**SUPPLIED DATA**
----------
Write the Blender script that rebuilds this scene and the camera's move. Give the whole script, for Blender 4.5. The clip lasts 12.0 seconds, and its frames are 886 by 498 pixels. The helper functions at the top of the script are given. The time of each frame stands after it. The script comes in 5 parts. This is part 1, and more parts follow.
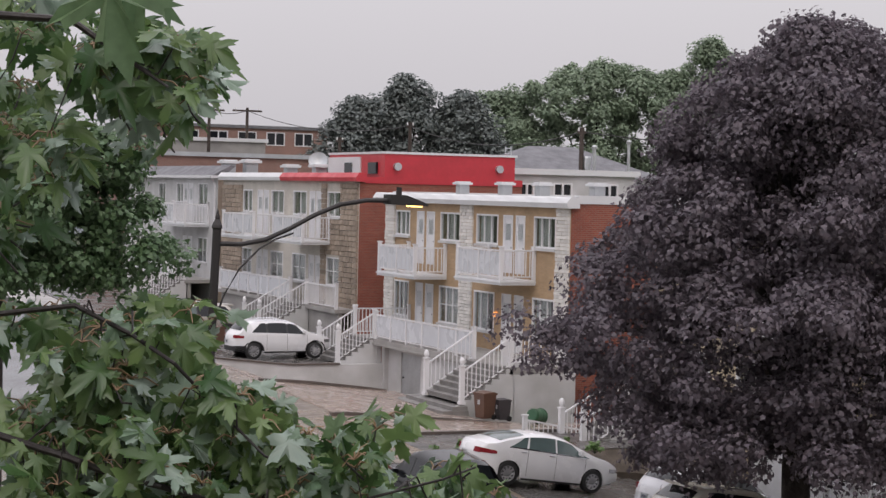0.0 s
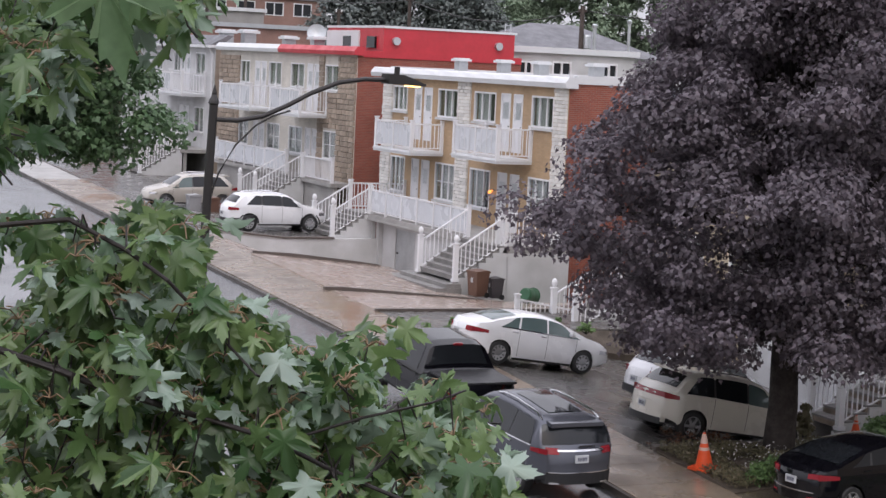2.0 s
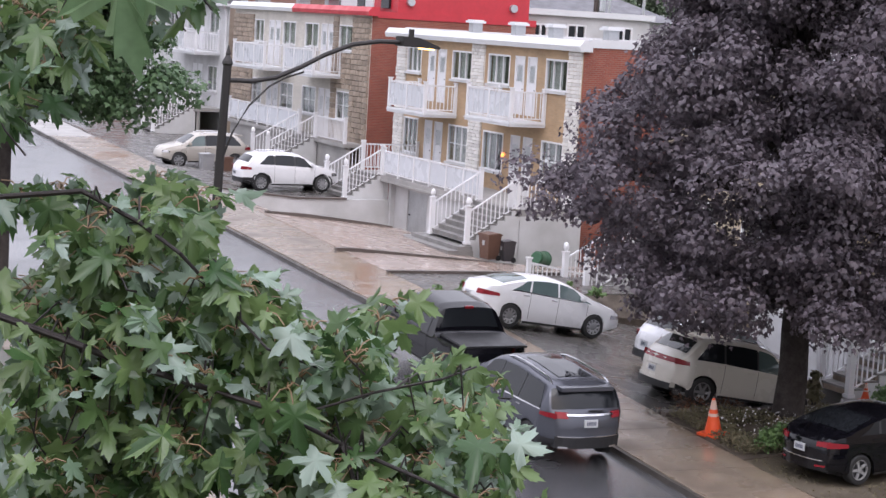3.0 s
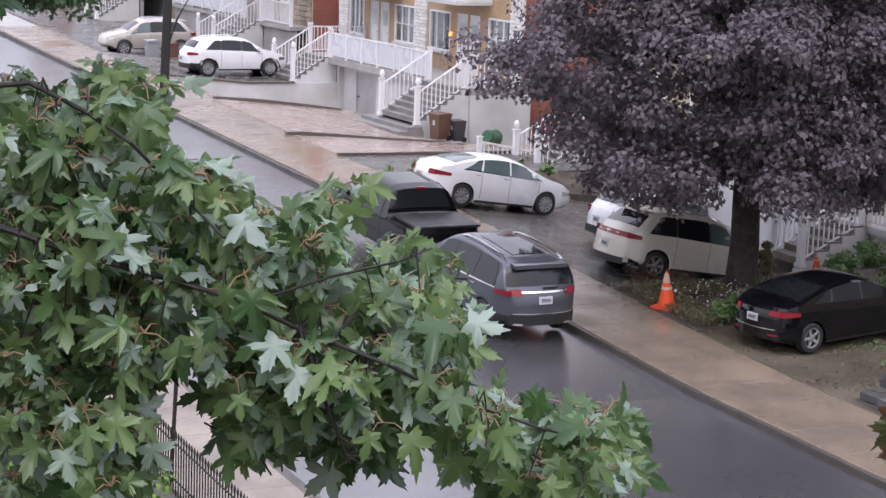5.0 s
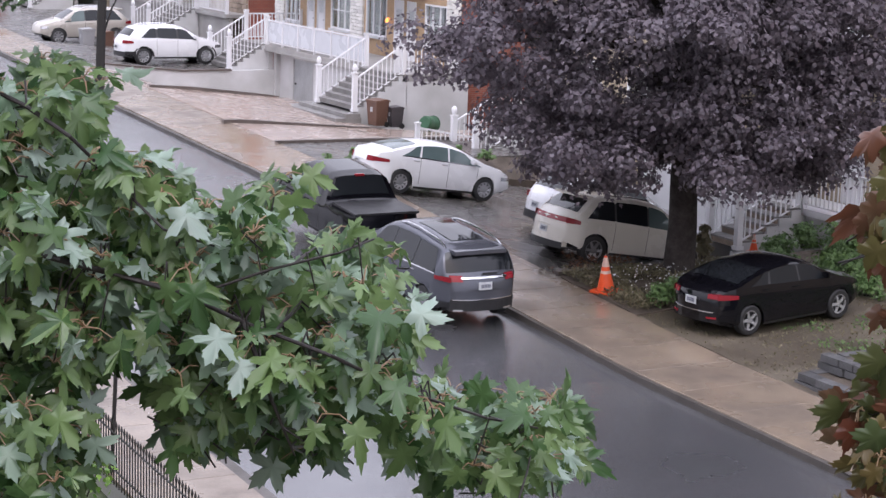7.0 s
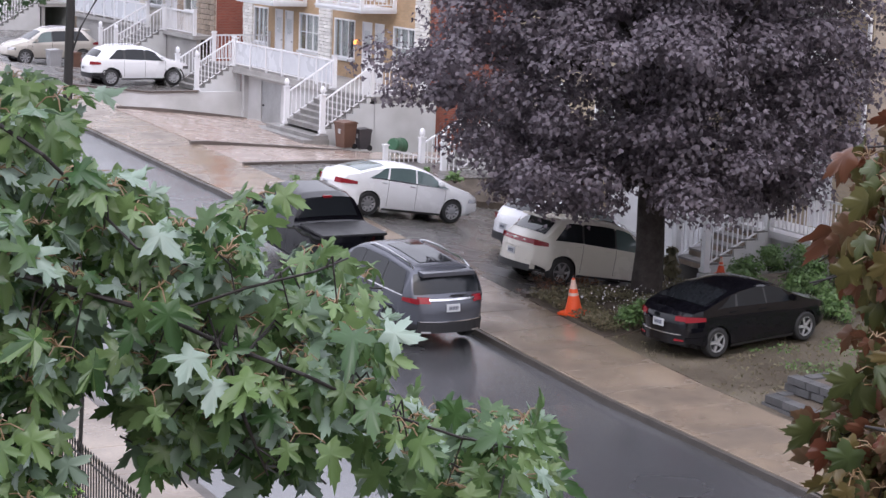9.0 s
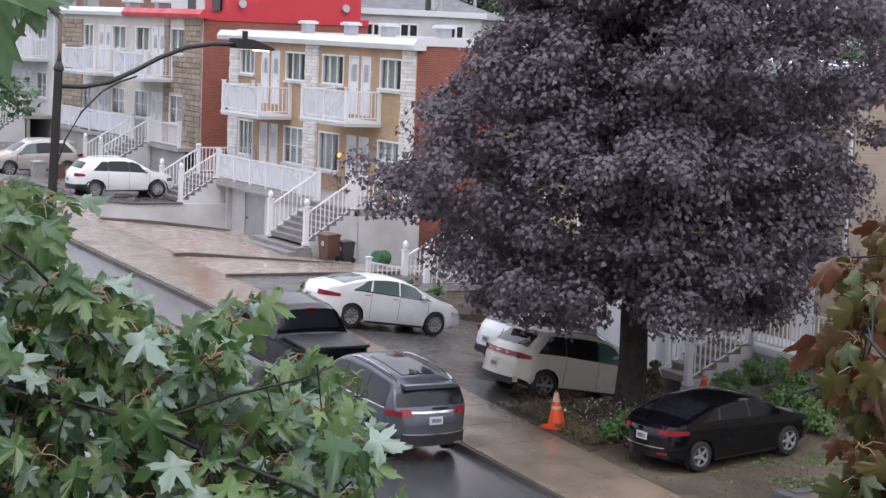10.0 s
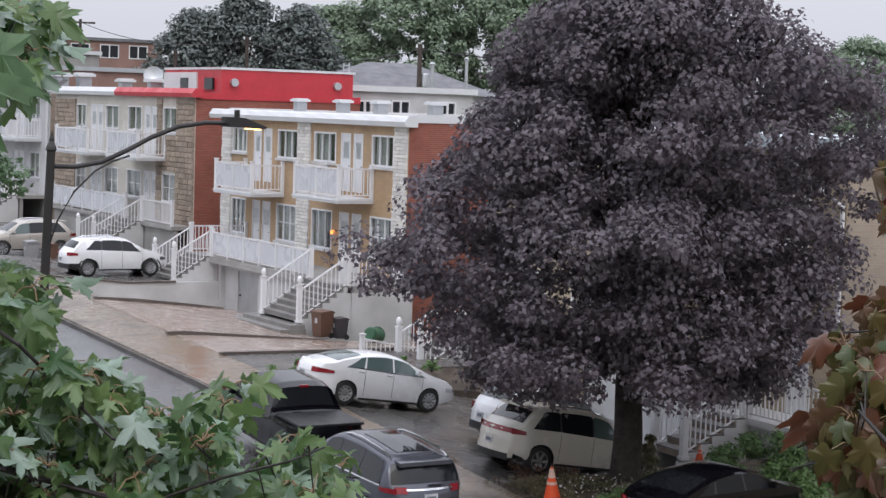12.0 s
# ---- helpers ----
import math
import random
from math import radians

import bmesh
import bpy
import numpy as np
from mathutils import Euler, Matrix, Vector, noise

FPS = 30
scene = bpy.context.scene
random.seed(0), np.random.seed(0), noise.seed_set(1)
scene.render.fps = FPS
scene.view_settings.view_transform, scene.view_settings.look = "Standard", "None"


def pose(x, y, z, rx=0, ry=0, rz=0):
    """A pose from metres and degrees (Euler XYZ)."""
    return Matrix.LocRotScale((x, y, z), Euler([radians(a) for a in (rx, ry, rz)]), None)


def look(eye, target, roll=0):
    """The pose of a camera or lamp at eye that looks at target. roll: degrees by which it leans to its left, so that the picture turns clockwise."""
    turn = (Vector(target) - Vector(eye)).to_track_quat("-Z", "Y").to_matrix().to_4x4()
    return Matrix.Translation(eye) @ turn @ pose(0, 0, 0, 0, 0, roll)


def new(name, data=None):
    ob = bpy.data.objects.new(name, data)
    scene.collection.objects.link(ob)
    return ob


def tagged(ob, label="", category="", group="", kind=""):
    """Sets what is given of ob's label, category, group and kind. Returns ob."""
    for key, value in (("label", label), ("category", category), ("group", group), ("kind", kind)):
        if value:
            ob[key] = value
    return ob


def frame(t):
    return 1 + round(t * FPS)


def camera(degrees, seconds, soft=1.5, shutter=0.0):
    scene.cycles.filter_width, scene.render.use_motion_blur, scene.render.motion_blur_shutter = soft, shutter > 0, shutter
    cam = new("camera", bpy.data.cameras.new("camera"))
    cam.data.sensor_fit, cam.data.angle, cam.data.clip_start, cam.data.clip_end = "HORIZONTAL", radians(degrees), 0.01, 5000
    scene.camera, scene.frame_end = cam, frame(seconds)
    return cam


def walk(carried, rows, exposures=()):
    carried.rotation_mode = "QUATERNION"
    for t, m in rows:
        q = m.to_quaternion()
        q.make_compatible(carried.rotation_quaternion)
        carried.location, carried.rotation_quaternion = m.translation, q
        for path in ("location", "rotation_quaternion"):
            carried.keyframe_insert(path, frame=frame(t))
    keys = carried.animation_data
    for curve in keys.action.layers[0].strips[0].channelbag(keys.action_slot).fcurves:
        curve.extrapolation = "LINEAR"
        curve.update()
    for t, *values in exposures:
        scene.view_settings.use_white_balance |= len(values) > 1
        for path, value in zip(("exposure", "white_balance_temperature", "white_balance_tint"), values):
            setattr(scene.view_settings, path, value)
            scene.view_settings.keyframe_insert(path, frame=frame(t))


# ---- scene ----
----------
**AIM**
Make an exact copy of all the material, but keep the pictures out of it.

**THE RESPONSE**
Write the Blender script that rebuilds this scene and the camera's move. Give the whole script, for Blender 4.5. The clip lasts 12.0 seconds, and its frames are 886 by 498 pixels. The helper functions at the top of the script are given. The time of each frame stands after it. The script comes in 5 parts. This is part 1, and more parts follow.
0.0 s
2.0 s
3.0 s
5.0 s
7.0 s
9.0 s
10.0 s
12.0 s
# ---- helpers ----
import math
import random
from math import radians

import bmesh
import bpy
import numpy as np
from mathutils import Euler, Matrix, Vector, noise

FPS = 30
scene = bpy.context.scene
random.seed(0), np.random.seed(0), noise.seed_set(1)
scene.render.fps = FPS
scene.view_settings.view_transform, scene.view_settings.look = "Standard", "None"


def pose(x, y, z, rx=0, ry=0, rz=0):
    """A pose from metres and degrees (Euler XYZ)."""
    return Matrix.LocRotScale((x, y, z), Euler([radians(a) for a in (rx, ry, rz)]), None)


def look(eye, target, roll=0):
    """The pose of a camera or lamp at eye that looks at target. roll: degrees by which it leans to its left, so that the picture turns clockwise."""
    turn = (Vector(target) - Vector(eye)).to_track_quat("-Z", "Y").to_matrix().to_4x4()
    return Matrix.Translation(eye) @ turn @ pose(0, 0, 0, 0, 0, roll)


def new(name, data=None):
    ob = bpy.data.objects.new(name, data)
    scene.collection.objects.link(ob)
    return ob


def tagged(ob, label="", category="", group="", kind=""):
    """Sets what is given of ob's label, category, group and kind. Returns ob."""
    for key, value in (("label", label), ("category", category), ("group", group), ("kind", kind)):
        if value:
            ob[key] = value
    return ob


def frame(t):
    return 1 + round(t * FPS)


def camera(degrees, seconds, soft=1.5, shutter=0.0):
    scene.cycles.filter_width, scene.render.use_motion_blur, scene.render.motion_blur_shutter = soft, shutter > 0, shutter
    cam = new("camera", bpy.data.cameras.new("camera"))
    cam.data.sensor_fit, cam.data.angle, cam.data.clip_start, cam.data.clip_end = "HORIZONTAL", radians(degrees), 0.01, 5000
    scene.camera, scene.frame_end = cam, frame(seconds)
    return cam


def walk(carried, rows, exposures=()):
    carried.rotation_mode = "QUATERNION"
    for t, m in rows:
        q = m.to_quaternion()
        q.make_compatible(carried.rotation_quaternion)
        carried.location, carried.rotation_quaternion = m.translation, q
        for path in ("location", "rotation_quaternion"):
            carried.keyframe_insert(path, frame=frame(t))
    keys = carried.animation_data
    for curve in keys.action.layers[0].strips[0].channelbag(keys.action_slot).fcurves:
        curve.extrapolation = "LINEAR"
        curve.update()
    for t, *values in exposures:
        scene.view_settings.use_white_balance |= len(values) > 1
        for path, value in zip(("exposure", "white_balance_temperature", "white_balance_tint"), values):
            setattr(scene.view_settings, path, value)
            scene.view_settings.keyframe_insert(path, frame=frame(t))


# ---- scene ----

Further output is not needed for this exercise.